#### Recorded data:
= = = = =

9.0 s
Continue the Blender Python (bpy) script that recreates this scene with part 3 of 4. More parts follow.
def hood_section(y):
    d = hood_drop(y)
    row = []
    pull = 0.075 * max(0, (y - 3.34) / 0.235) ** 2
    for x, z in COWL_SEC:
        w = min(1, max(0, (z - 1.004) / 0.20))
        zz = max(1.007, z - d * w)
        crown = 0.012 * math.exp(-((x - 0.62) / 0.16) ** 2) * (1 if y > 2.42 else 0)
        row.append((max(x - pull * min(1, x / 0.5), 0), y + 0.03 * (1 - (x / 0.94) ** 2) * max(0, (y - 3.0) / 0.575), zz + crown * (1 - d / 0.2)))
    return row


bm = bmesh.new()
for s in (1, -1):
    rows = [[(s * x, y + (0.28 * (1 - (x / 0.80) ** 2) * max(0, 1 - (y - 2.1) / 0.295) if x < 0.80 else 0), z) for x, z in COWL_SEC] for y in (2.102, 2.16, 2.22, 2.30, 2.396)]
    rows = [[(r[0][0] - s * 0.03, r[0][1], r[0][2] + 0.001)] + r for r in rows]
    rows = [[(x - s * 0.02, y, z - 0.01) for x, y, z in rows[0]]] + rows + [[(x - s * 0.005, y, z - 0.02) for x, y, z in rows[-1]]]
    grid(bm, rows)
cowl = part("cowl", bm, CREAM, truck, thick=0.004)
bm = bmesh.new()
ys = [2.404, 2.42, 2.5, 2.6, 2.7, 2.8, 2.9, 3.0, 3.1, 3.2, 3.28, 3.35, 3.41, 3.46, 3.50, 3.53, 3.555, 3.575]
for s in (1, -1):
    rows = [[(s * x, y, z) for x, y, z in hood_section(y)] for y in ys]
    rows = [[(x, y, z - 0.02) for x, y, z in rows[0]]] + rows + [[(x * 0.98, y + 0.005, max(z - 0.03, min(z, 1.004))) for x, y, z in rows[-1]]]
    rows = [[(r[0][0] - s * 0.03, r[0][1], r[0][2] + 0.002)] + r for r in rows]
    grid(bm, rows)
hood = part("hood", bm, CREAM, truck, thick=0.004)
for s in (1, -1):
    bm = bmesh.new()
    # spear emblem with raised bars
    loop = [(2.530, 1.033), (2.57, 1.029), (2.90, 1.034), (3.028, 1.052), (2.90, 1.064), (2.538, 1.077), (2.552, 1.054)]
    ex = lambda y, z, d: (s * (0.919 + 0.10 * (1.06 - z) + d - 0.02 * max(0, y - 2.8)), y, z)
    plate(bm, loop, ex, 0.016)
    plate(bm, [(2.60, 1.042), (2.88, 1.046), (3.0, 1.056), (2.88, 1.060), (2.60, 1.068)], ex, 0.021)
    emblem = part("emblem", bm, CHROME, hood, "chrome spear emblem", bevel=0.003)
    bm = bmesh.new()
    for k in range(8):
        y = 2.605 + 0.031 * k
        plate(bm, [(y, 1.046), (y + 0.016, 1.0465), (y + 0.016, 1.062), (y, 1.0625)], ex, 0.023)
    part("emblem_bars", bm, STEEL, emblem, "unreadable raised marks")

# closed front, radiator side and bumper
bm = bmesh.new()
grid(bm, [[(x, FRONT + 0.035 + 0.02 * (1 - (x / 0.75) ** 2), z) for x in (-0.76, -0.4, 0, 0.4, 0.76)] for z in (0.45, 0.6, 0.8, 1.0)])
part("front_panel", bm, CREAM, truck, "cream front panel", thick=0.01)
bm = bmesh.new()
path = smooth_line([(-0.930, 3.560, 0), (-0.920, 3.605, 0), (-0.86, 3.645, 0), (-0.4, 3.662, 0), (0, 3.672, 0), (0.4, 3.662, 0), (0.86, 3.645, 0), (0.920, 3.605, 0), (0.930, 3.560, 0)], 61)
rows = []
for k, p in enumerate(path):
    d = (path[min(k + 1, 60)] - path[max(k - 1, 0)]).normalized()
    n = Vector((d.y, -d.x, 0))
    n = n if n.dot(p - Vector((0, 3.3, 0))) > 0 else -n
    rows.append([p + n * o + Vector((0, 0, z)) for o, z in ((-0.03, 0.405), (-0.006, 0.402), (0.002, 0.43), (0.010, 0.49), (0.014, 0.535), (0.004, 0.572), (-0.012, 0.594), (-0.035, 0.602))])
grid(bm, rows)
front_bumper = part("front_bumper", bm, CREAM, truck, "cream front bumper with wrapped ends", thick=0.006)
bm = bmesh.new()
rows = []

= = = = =

#### Brief:
Write the material out again word for word.

#### Task response:
9.0 s
Continue the Blender Python (bpy) script that recreates this scene with part 3 of 4. More parts follow.
def hood_section(y):
    d = hood_drop(y)
    row = []
    pull = 0.075 * max(0, (y - 3.34) / 0.235) ** 2
    for x, z in COWL_SEC:
        w = min(1, max(0, (z - 1.004) / 0.20))
        zz = max(1.007, z - d * w)
        crown = 0.012 * math.exp(-((x - 0.62) / 0.16) ** 2) * (1 if y > 2.42 else 0)
        row.append((max(x - pull * min(1, x / 0.5), 0), y + 0.03 * (1 - (x / 0.94) ** 2) * max(0, (y - 3.0) / 0.575), zz + crown * (1 - d / 0.2)))
    return row


bm = bmesh.new()
for s in (1, -1):
    rows = [[(s * x, y + (0.28 * (1 - (x / 0.80) ** 2) * max(0, 1 - (y - 2.1) / 0.295) if x < 0.80 else 0), z) for x, z in COWL_SEC] for y in (2.102, 2.16, 2.22, 2.30, 2.396)]
    rows = [[(r[0][0] - s * 0.03, r[0][1], r[0][2] + 0.001)] + r for r in rows]
    rows = [[(x - s * 0.02, y, z - 0.01) for x, y, z in rows[0]]] + rows + [[(x - s * 0.005, y, z - 0.02) for x, y, z in rows[-1]]]
    grid(bm, rows)
cowl = part("cowl", bm, CREAM, truck, thick=0.004)
bm = bmesh.new()
ys = [2.404, 2.42, 2.5, 2.6, 2.7, 2.8, 2.9, 3.0, 3.1, 3.2, 3.28, 3.35, 3.41, 3.46, 3.50, 3.53, 3.555, 3.575]
for s in (1, -1):
    rows = [[(s * x, y, z) for x, y, z in hood_section(y)] for y in ys]
    rows = [[(x, y, z - 0.02) for x, y, z in rows[0]]] + rows + [[(x * 0.98, y + 0.005, max(z - 0.03, min(z, 1.004))) for x, y, z in rows[-1]]]
    rows = [[(r[0][0] - s * 0.03, r[0][1], r[0][2] + 0.002)] + r for r in rows]
    grid(bm, rows)
hood = part("hood", bm, CREAM, truck, thick=0.004)
for s in (1, -1):
    bm = bmesh.new()
    # spear emblem with raised bars
    loop = [(2.530, 1.033), (2.57, 1.029), (2.90, 1.034), (3.028, 1.052), (2.90, 1.064), (2.538, 1.077), (2.552, 1.054)]
    ex = lambda y, z, d: (s * (0.919 + 0.10 * (1.06 - z) + d - 0.02 * max(0, y - 2.8)), y, z)
    plate(bm, loop, ex, 0.016)
    plate(bm, [(2.60, 1.042), (2.88, 1.046), (3.0, 1.056), (2.88, 1.060), (2.60, 1.068)], ex, 0.021)
    emblem = part("emblem", bm, CHROME, hood, "chrome spear emblem", bevel=0.003)
    bm = bmesh.new()
    for k in range(8):
        y = 2.605 + 0.031 * k
        plate(bm, [(y, 1.046), (y + 0.016, 1.0465), (y + 0.016, 1.062), (y, 1.0625)], ex, 0.023)
    part("emblem_bars", bm, STEEL, emblem, "unreadable raised marks")

# closed front, radiator side and bumper
bm = bmesh.new()
grid(bm, [[(x, FRONT + 0.035 + 0.02 * (1 - (x / 0.75) ** 2), z) for x in (-0.76, -0.4, 0, 0.4, 0.76)] for z in (0.45, 0.6, 0.8, 1.0)])
part("front_panel", bm, CREAM, truck, "cream front panel", thick=0.01)
bm = bmesh.new()
path = smooth_line([(-0.930, 3.560, 0), (-0.920, 3.605, 0), (-0.86, 3.645, 0), (-0.4, 3.662, 0), (0, 3.672, 0), (0.4, 3.662, 0), (0.86, 3.645, 0), (0.920, 3.605, 0), (0.930, 3.560, 0)], 61)
rows = []
for k, p in enumerate(path):
    d = (path[min(k + 1, 60)] - path[max(k - 1, 0)]).normalized()
    n = Vector((d.y, -d.x, 0))
    n = n if n.dot(p - Vector((0, 3.3, 0))) > 0 else -n
    rows.append([p + n * o + Vector((0, 0, z)) for o, z in ((-0.03, 0.405), (-0.006, 0.402), (0.002, 0.43), (0.010, 0.49), (0.014, 0.535), (0.004, 0.572), (-0.012, 0.594), (-0.035, 0.602))])
grid(bm, rows)
front_bumper = part("front_bumper", bm, CREAM, truck, "cream front bumper with wrapped ends", thick=0.006)
bm = bmesh.new()
rows = []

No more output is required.